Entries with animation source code
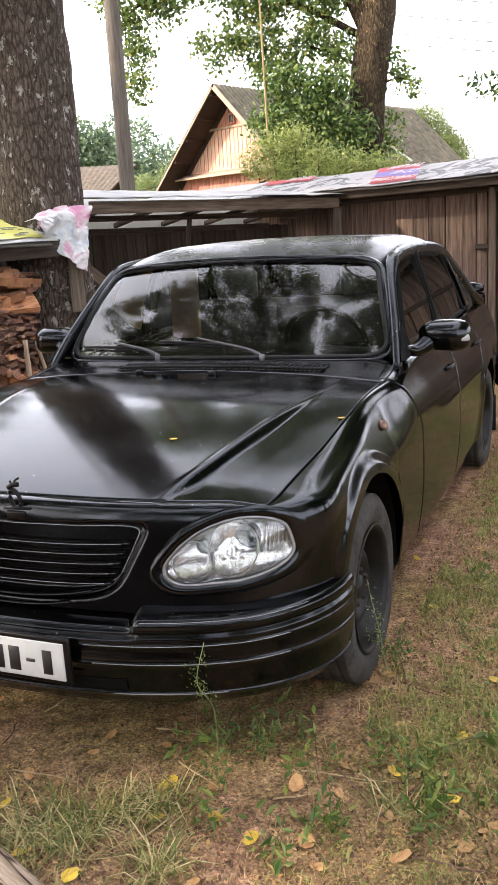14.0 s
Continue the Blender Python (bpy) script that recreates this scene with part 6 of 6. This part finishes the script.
for k, ((x, y), h, mat, n, ls) in enumerate((
    ((0.679, -0.496), 0.13, LEAF_A, 34, 0.024),
    ((0.732, -0.393), 0.07, LEAF_GR, 9, 0.045),
    ((1.155, -0.537), 0.06, LEAF_GR, 16, 0.038),
    ((0.876, -0.499), 0.05, LEAF_GR, 6, 0.035),
    ((1.020, -0.412), 0.05, LEAF_GR, 8, 0.035),
    ((0.934, -0.716), 0.05, LEAF_GR, 14, 0.038),
    ((1.189, -0.604), 0.05, LEAF_GR, 16, 0.038),
    ((0.800, -0.492), 0.06, LEAF_GR, 7, 0.035),
)):
    weed((x, y, ground_z(x, y)), h, 140 + k, (0.015, -0.02), n, ls, mat, "small broad-leaved green plant on the earth", 0.0016)

STALK = noisy("dry_stalk", [(0.3, (0.30, 0.20, 0.10)), (0.7, (0.55, 0.42, 0.24))], (30, 30, 30), rough=0.8)
TWIG = noisy("twig_bark", [(0.3, (0.07, 0.035, 0.025)), (0.7, (0.2, 0.12, 0.085))], (30, 30, 30), rough=0.9)
twigs = [
    ((0.820, -0.539), (1.057, -0.525)),
    ((0.909, -0.546), (0.962, -0.513)),
    ((1.002, -0.356), (1.159, -0.351)),
    ((0.034, -0.773), (0.257, -0.770)),
    ((1.239, -0.569), (1.313, -0.613)),
    ((0.757, -0.275), (0.860, -0.513)),
    ((0.483, -0.604), (0.642, -0.687)),
]
rt = random.Random(33)
for k in range(64):
    x, y = rt.uniform(-0.2, 2.0), rt.uniform(-1.25, 1.6)
    if x < 0.95 and y > -0.35:
        continue
    a_, l_ = rt.uniform(0, 6.28), rt.uniform(0.06, 0.26)
    twigs.append(((x, y), (x + l_ * math.cos(a_), y + l_ * math.sin(a_))))
for k, ((x0, y0), (x1, y1)) in enumerate(twigs):
    rk = random.Random(60 + k)
    tw = thing("twig", "thin dry brown twig lying on the earth", "twig", group="twigs")
    pts = [(lerp(x0, x1, t) + rk.uniform(-0.008, 0.008), lerp(y0, y1, t) + rk.uniform(-0.008, 0.008), ground_z(lerp(x0, x1, t), lerp(y0, y1, t)) + 0.010) for t in (0, 0.3, 0.65, 1)]
    part("stem", sweep(spline(pts, 14), lambda t: (0.0030 - 0.0016 * t,) * 2, 6), TWIG if k % 3 else STALK, tw)
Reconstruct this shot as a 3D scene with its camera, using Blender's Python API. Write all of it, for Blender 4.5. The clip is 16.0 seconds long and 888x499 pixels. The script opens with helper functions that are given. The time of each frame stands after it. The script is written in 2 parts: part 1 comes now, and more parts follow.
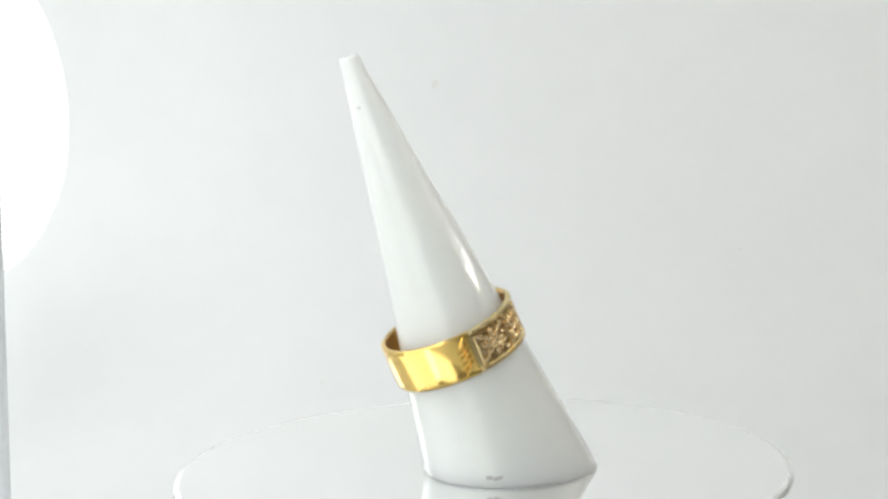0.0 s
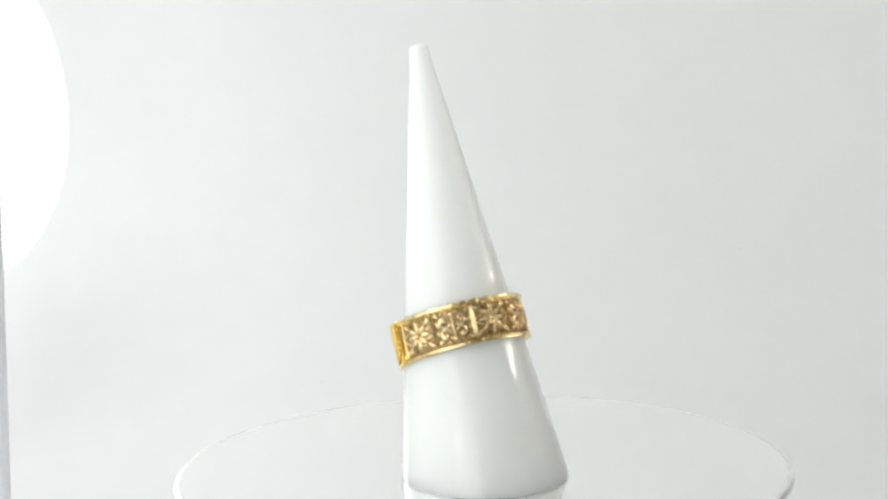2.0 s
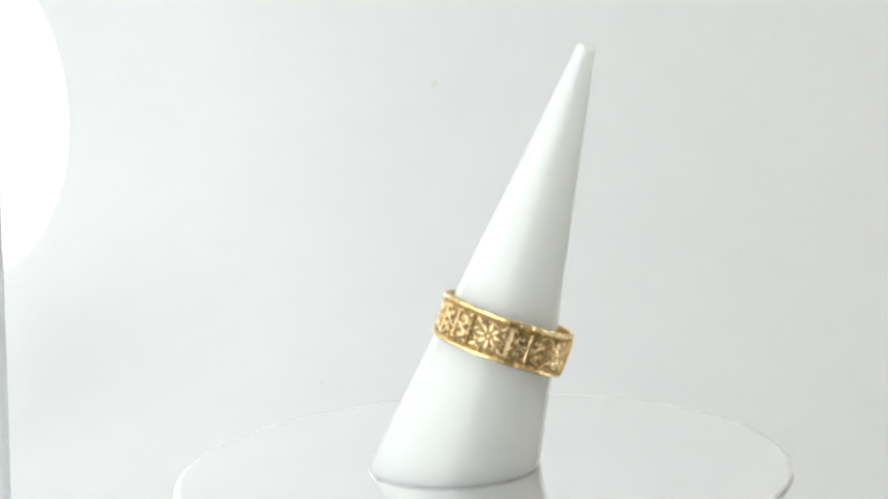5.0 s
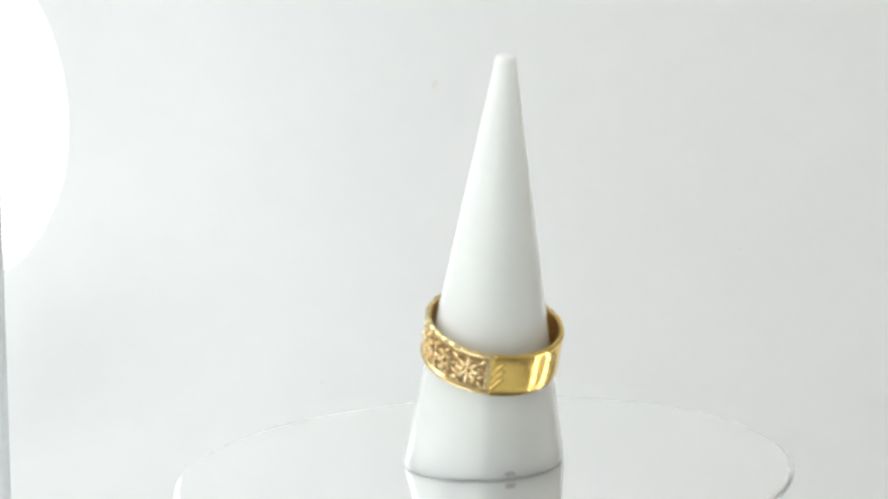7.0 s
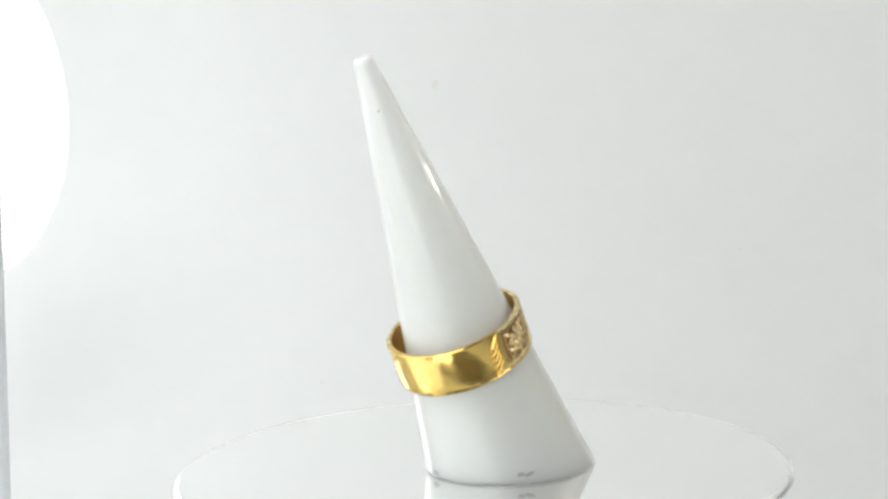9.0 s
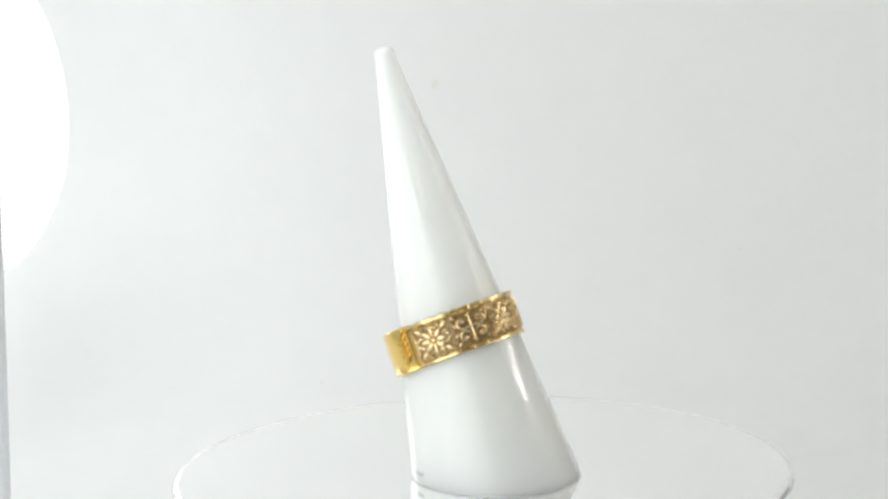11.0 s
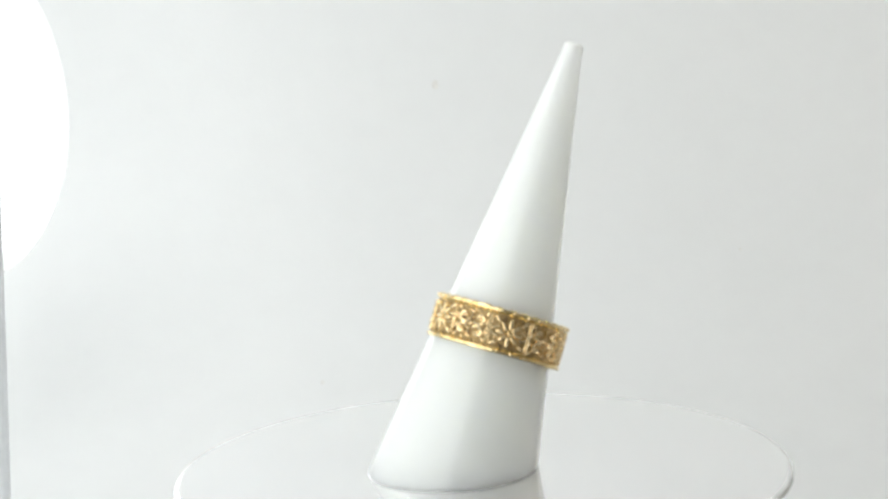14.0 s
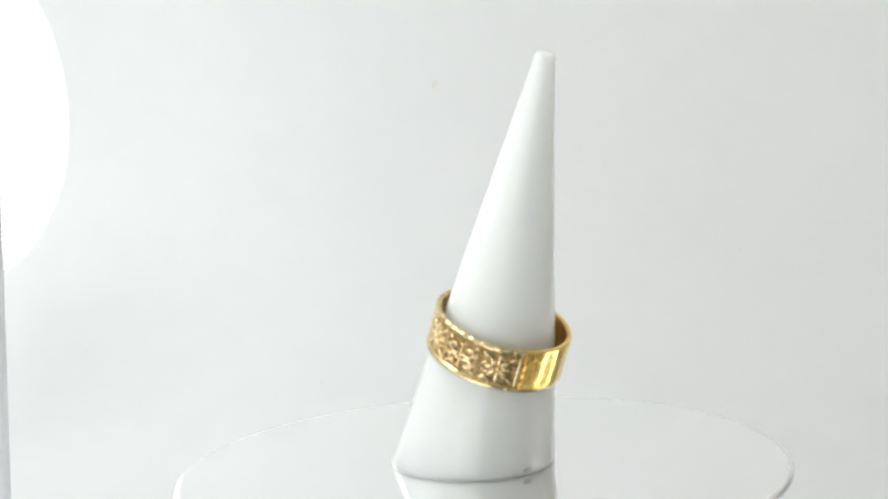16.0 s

= SHORT EXERCISE =
Word for word, quote the lines above. Omit the pictures.

= SOLVED EXERCISE =
14.0 s
Continue the Blender Python (bpy) script that recreates this scene with part 6 of 6. This part finishes the script.
for k, ((x, y), h, mat, n, ls) in enumerate((
    ((0.679, -0.496), 0.13, LEAF_A, 34, 0.024),
    ((0.732, -0.393), 0.07, LEAF_GR, 9, 0.045),
    ((1.155, -0.537), 0.06, LEAF_GR, 16, 0.038),
    ((0.876, -0.499), 0.05, LEAF_GR, 6, 0.035),
    ((1.020, -0.412), 0.05, LEAF_GR, 8, 0.035),
    ((0.934, -0.716), 0.05, LEAF_GR, 14, 0.038),
    ((1.189, -0.604), 0.05, LEAF_GR, 16, 0.038),
    ((0.800, -0.492), 0.06, LEAF_GR, 7, 0.035),
)):
    weed((x, y, ground_z(x, y)), h, 140 + k, (0.015, -0.02), n, ls, mat, "small broad-leaved green plant on the earth", 0.0016)

STALK = noisy("dry_stalk", [(0.3, (0.30, 0.20, 0.10)), (0.7, (0.55, 0.42, 0.24))], (30, 30, 30), rough=0.8)
TWIG = noisy("twig_bark", [(0.3, (0.07, 0.035, 0.025)), (0.7, (0.2, 0.12, 0.085))], (30, 30, 30), rough=0.9)
twigs = [
    ((0.820, -0.539), (1.057, -0.525)),
    ((0.909, -0.546), (0.962, -0.513)),
    ((1.002, -0.356), (1.159, -0.351)),
    ((0.034, -0.773), (0.257, -0.770)),
    ((1.239, -0.569), (1.313, -0.613)),
    ((0.757, -0.275), (0.860, -0.513)),
    ((0.483, -0.604), (0.642, -0.687)),
]
rt = random.Random(33)
for k in range(64):
    x, y = rt.uniform(-0.2, 2.0), rt.uniform(-1.25, 1.6)
    if x < 0.95 and y > -0.35:
        continue
    a_, l_ = rt.uniform(0, 6.28), rt.uniform(0.06, 0.26)
    twigs.append(((x, y), (x + l_ * math.cos(a_), y + l_ * math.sin(a_))))
for k, ((x0, y0), (x1, y1)) in enumerate(twigs):
    rk = random.Random(60 + k)
    tw = thing("twig", "thin dry brown twig lying on the earth", "twig", group="twigs")
    pts = [(lerp(x0, x1, t) + rk.uniform(-0.008, 0.008), lerp(y0, y1, t) + rk.uniform(-0.008, 0.008), ground_z(lerp(x0, x1, t), lerp(y0, y1, t)) + 0.010) for t in (0, 0.3, 0.65, 1)]
    part("stem", sweep(spline(pts, 14), lambda t: (0.0030 - 0.0016 * t,) * 2, 6), TWIG if k % 3 else STALK, tw)
Reconstruct this shot as a 3D scene with its camera, using Blender's Python API. Write all of it, for Blender 4.5. The clip is 16.0 seconds long and 888x499 pixels. The script opens with helper functions that are given. The time of each frame stands after it. The script is written in 2 parts: part 1 comes now, and more parts follow.
0.0 s
2.0 s
5.0 s
7.0 s
9.0 s
11.0 s
14.0 s
16.0 s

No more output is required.